Chi ha paura della didattica a distanza?
In rete leggo messaggi di docenti che avversano sensibilmente la didattica digitale, reputandola un parto del mostro-MIUR, accanto a messaggi entusiasti dei docenti digitali per i quali la didattica a distanza è la panacea di tanti mali che aleggiano nelle classi analogiche.
La verità, imho, è che hanno entrambi torto.
Io non sono davvero completamente soddisfatto della qualità dei materiali che sto creando per i ragazzi. Se dovessi fare un corso a distanza per le mie materie, dovrei lavorare qualche mese per preparare una serie di videolezioni di 10-15 minuti a cui associare delle ricerche/gioco on line e studio su materiali didattici pensati per il digitale, forum di interazione tra utenti, esercizi di lavoro pensati per la rete, lavori su piattaforme di gamification e tante cose ancora.
Altro che Google Classroom.
Ora, questo lavoro a monte non è stato fatto, da me, dalla scuola, dagli studenti. Non ho studenti con attrezzatura hardware software decente, non ho materiali pronti. Le mie videolezioni sono troppo “frontali”, ma non posso fermare tutto per tre/quattro settimane per prepararle come andrebbero fatte allo stato dell’arte. Ci sono errori nei tempi, alcune uso un lessico che – rivedendole – cambierei, dovrei editare, rigirare, montare.

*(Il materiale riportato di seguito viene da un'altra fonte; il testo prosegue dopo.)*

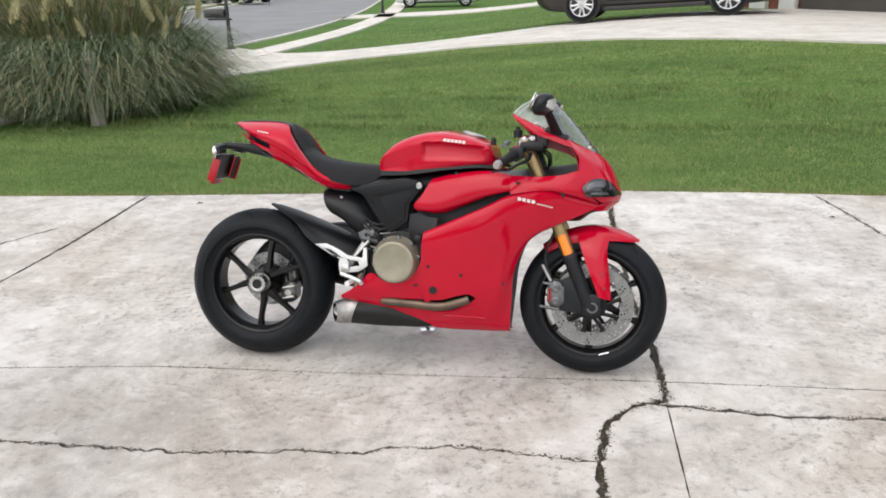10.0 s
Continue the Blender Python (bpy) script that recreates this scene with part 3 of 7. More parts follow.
strip("road", ROAD_FAR, ROAD_NEAR, M_ASPHALT, "grey worn asphalt street curving away", "road", -0.012)
kerb = thing("kerb", "pale concrete kerb and gutter along the street", "kerb", kind="structure")
strip("kerb_stone", beside(ROAD_NEAR, -0.02), beside(ROAD_NEAR, 0.10), M_WALK, "", "", 0.012, kerb)
strip("kerb_stone", beside(ROAD_FAR, -0.32), beside(ROAD_FAR, 0.02), M_WALK, "", "", 0.055, kerb)
strip("pavement", beside(ROAD_NEAR, 1.20), beside(ROAD_NEAR, 1.96), M_WALK, "pale concrete footpath beside the street", "footpath", 0.012)
strip("pavement_far", beside(ROAD_FAR, -2.9), beside(ROAD_FAR, -1.6), M_WALK, "pale concrete footpath on the far side", "footpath", 0.02)
strip("neighbour_drive", [(-7.7, 15.2), (-5.6, 13.6), (-3.5, 14.0), (-1.5, 14.8), (0, 15.8), (2, 16.7), (4, 17.2), (5.5, 17.4), (7.0, 17.5), (8.4, 14.0)], [(-7.5, 7.2), (-5.6, 8.9), (-4.82, 9.9), (-3.5, 11.2), (-1.4, 11.6), (0.5, 11.0), (2.2, 10.2), (4.36, 9.5), (7.0, 9.0), (9.4, 8.7)], M_WALK, "bright concrete drive of the neighbouring house", "driveway", 0.003, n=70)
strip("far_drive", [(-9.8, 30), (-6, 33.5), (0, 38)], [(-9.4, 27.5), (-5, 30), (1, 33)], M_WALK, "pale concrete drive further along the street", "driveway", 0.012, n=30)
strip("garden_path", [(10.3, -2.1), (11.1, -2.35), (11.62, -3.0), (12.7, -3.85), (14.1, -5.05), (16.05, -6.05), (18.17, -6.65), (20.81, -7.18)], [(9.5, -2.48), (10.2, -2.82), (10.8, -3.4), (12.22, -4.69), (13.67, -6.17), (16.16, -7.53), (20.12, -8.81)], M_WALK, "pale curved concrete garden path", "path", 0.006, n=40)
strip("east_drive", [(13.33, -16.22), (11.26, -15.96), (8.16, -15.53), (-6.0, -14.0)], [(12.21, -23.08), (10.41, -22.73), (6.63, -21.89), (-6.04, -18.69)], M_WALK, "pale concrete drive beside the bins", "driveway", 0.012, n=30)

# ---- lawn blades ----
def inside(px, py, poly):
    """Which of the points lie inside a polygon."""
    x1, y1 = poly[:, 0], poly[:, 1]
    x2, y2 = np.roll(x1, -1), np.roll(y1, -1)
    hit = np.zeros(len(px), bool)
    for a, b, c, d in zip(x1, y1, x2, y2):
        if b != d:
            hit ^= ((b > py) != (d > py)) & (px < (c - a) * (py - b) / (d - b) + a)
    return hit


def np_ease(a, b, x):
    t = np.clip((x - a) / (b - a), 0, 1)
    return t * t * (3 - 2 * t)


def np_land(x, y):
    u = 0.85 * x - 0.55 * y - 5.0
    return 0.62 * np_ease(3.6, 11.0, y) * np_ease(-6.5, 4.0, x) - 0.028 * np.maximum(0, 0.5 * (u + np.sqrt(u * u + 1)) - 0.09)


def blades_mesh(name, px, py, pz, height, width, lean, mat, rng, bend=0.5, seg=1):
    """Many grass blades as slim tapering strips, each leaning its own way."""
    n = len(px)
    az = rng.uniform(0, math.tau, n)
    face = rng.uniform(0, math.tau, n)
    h = height * rng.uniform(0.55, 1.15, n)
    w = width * rng.uniform(0.7, 1.3, n)
    tilt = lean * rng.uniform(0.2, 1.0, n)
    sx, sy = np.cos(face) * w / 2, np.sin(face) * w / 2
    rows = []
    for k in range(seg):
        u = k / seg
        off = tilt * h * (u * (1 - bend) + bend * u * u)
        cx, cy, cz = px + np.cos(az) * off, py + np.sin(az) * off, pz + h * (u - 0.25 * lean * u * u)
        f = 1 - 0.55 * u
        rows.append(np.stack([cx - sx * f, cy - sy * f, cz], 1))
        rows.append(np.stack([cx + sx * f, cy + sy * f, cz], 1))
    off = tilt * h
    rows.append(np.stack([px + np.cos(az) * off, py + np.sin(az) * off, pz + h * (1 - 0.25 * lean)], 1))
    per = 2 * seg + 1
    verts = np.stack(rows, 1).reshape(-1, 3)
    base = np.arange(n) * per
    tris = []
    for k in range(seg - 1):
        tris.append(np.stack([base + 2 * k, base + 2 * k + 1, base + 2 * k + 3], 1))
        tris.append(np.stack([base + 2 * k, base + 2 * k + 3, base + 2 * k + 2], 1))
    tris.append(np.stack([base + 2 * seg - 2, base + 2 * seg - 1, base + 2 * seg], 1))
    tris = np.concatenate(tris, 0)
    me = bpy.data.meshes.new(name)
    me.vertices.add(len(verts))
    me.vertices.foreach_set("co", verts.ravel().astype(np.float32))
    me.loops.add(tris.size)
    me.loops.foreach_set("vertex_index", tris.ravel().astype(np.int32))
    me.polygons.add(len(tris))
    me.polygons.foreach_set("loop_start", np.arange(len(tris), dtype=np.int32) * 3)
    me.polygons.foreach_set("loop_total", np.full(len(tris), 3, np.int32))
    me.update()
    me.validate()
    me.materials.append(mat)
    return me


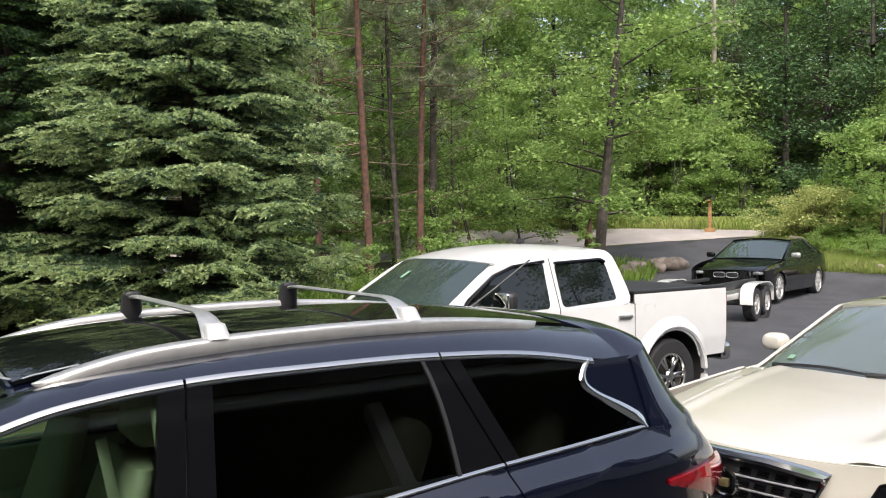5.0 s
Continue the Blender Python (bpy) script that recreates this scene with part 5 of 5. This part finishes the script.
for i in range(14):
    part("deck_board", box((16, 0.124, 0.03), (0, -2.82 - 0.13 * i, 1.58), 0.004), DECK, porch)
part("rim_board", box((16, 0.04, 0.22), (0, -2.72, 1.47), 0.005), PORCH_PAINT, porch)
part("top_rail", box((16, 0.09, 0.04), (0, -2.77, 2.58), 0.008), PORCH_PAINT, porch)
part("bottom_rail", box((16, 0.05, 0.05), (0, -2.77, 1.70), 0.006), PORCH_PAINT, porch)
one = part("baluster", box((0.046, 0.046, 0.86), (0, 0, 0), 0.004), PORCH_PAINT, porch)
one.location = (-7.9, -2.77, 2.14)
for i in range(1, 122):
    b = new("baluster", one.data)
    b.parent, b.location = porch, (-7.9 + 0.13 * i, -2.77, 2.14)
for xx in (-8, -4, 0, 4, 8):
    part("post", box((0.13, 0.13, 3.35), (xx, -2.77, 1.675), 0.01), PORCH_PAINT, porch)
part("fascia", box((16.6, 0.04, 0.20), (0, -2.55, 3.42), 0.01), PORCH_PAINT, porch, "white gutter board along the porch roof")
part("porch_ceiling", box((16.4, 2.0, 0.04), (0, -3.57, 3.34), 0.005), SIDING, porch)
part("porch_roof", plate([(-2.5, 3.52), (-4.57, 4.05), (-4.57, 3.95), (-2.5, 3.42)], lambda a, b, d: (-8.3 + d, a, b), 16.6), STONE, porch)
bm = bmesh.new()
for k in range(150):
    for sg in (-1, 1):
        x = -8.5 + 0.115 * k
        box((1.82, 0.006, 0.035), (x, -2.69 + 0.004 * sg, 0.68), 0, bm, Matrix.Rotation(-sg * math.pi / 4, 3, "Y"))
part("lattice", bm, PORCH_PAINT, porch, "diagonal white lattice", False)

# tall wood behind the house
for i in range(16):
    grow((1, 6, 0, 1)[i % 4], -34 + 4.6 * i + rnd.uniform(-1, 1), -19 - rnd.uniform(0, 6), rnd.uniform(0, 360), rnd.uniform(0.75, 0.95))
# tall trees by the end of the drive, mirrored in the windscreens
for i, (x, y) in enumerate(((-13, -3), (-16, 3), (-14.5, 8.5), (-20, -8), (-22, 6), (-19, 13), (-11, 14))):
    grow((0, 1, 0, 5, 1, 0, 1)[i], x, y, 50 * i, 1.15)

Ma farlo ora, in questa situazione, non sarebbe buona docenza, ma esibizionismo. Quello che sto facendo è il meglio possibile in una situazione di emergenza.
Con questo non voglio dire che la didattica a distanza non funzioni, ma l’opposto: la didattica digitale è stata tirata fuori oggi in maniera improvvisa e senza una preparazione di docenti, genitori e studenti.
Se le scuole avessero già implementato strumenti di didattica digitale e le utilizzassero normalmente “a regime” durante l’anno scolastico, oggi questa sarebbe un’emergenza gestita con molti molti meno problemi.
Il modello che tanti docenti (e – diciamolo – tanti studenti) hanno in testa, è la classe-bestiame in cui entrare, a forza, alle otto del mattino, e dove restare rinchiusi per sei ore ad assumere obbligatoriamente contenuti disomogenei. La sola idea di alleggerire, armonizzare, modulare questo modello con lezioni in loco e contenuti on-line, lavoro da casa, materiali didattici digitali, frequenza non obbligatoria, fa saltare un impianto mentale, legislativo, comportamentale che – imho – è uno dei grossi problemi dell’insegnamento scolastico italiano.
Non l’unico: ce ne sono diversi altri di uguale importanza, ma il rapporto che lo studente ha con la scuola e la visione che i docenti hanno del proprio lavoro (spesso visto come una “missione umanitaria” più che una professione di lavoro intellettuale) derivano anche da una sovra-struttura che soffre e non riesce a stare dietro a una realtà lavorativa e sociale che si muove in maniera sempre più rapida e pervasiva.
Tra i docenti c’è poi il timore di perdere una posizione lavorativa che bene o male si conosce per andare a fare qualcosa che non si sa cosa sia. E non si sa come.
Ieri in un thread su Facebook emergeva la paura di alcuni nel produrre – ad esempio – videolezioni: sia perché queste potrebbero essere usate dalla scuola per sostituire lo stesso docente che le ha create, sia perché potrebbero essere usate dagli studenti per fare mash-up con finalità di cyberbullismo nei confronti del professori.
Di fronte a nuovi problemi e nuove risorse, emerge l’inadeguatezza e la difficoltà di una classe docente nell’afferrare una trasformazione in corso per condurla e non esserne condotti.
Invece che prendere atto di questa rivoluzione digitale, di cui è necessario valutare gli elementi di validità ma anche i rischi, si cerca di continuare la realtà virtuale delle aule di tante scuole italiane: gessetti e lavagne di ardesia, nessuna connessione, vigilanza e valutazione.
Fuori, intanto, succede di tutto.
Ottima analisi, grazie per averla condivisa. Renderei obbligatorio scrivere a caratteri cubitali ovunque la frase “Quello che sto facendo è il meglio possibile in una situazione di emergenza”. In attesa di ripensare la didattica a distanza in modo che non sia la (brutta) copia emergenziale di quella in presenza, ciò che esprime quella frase è l’unica via percorribile per far fruttare comunque il momento. Ed è l’unico approccio per tutti, insegnanti, alunni, genitori.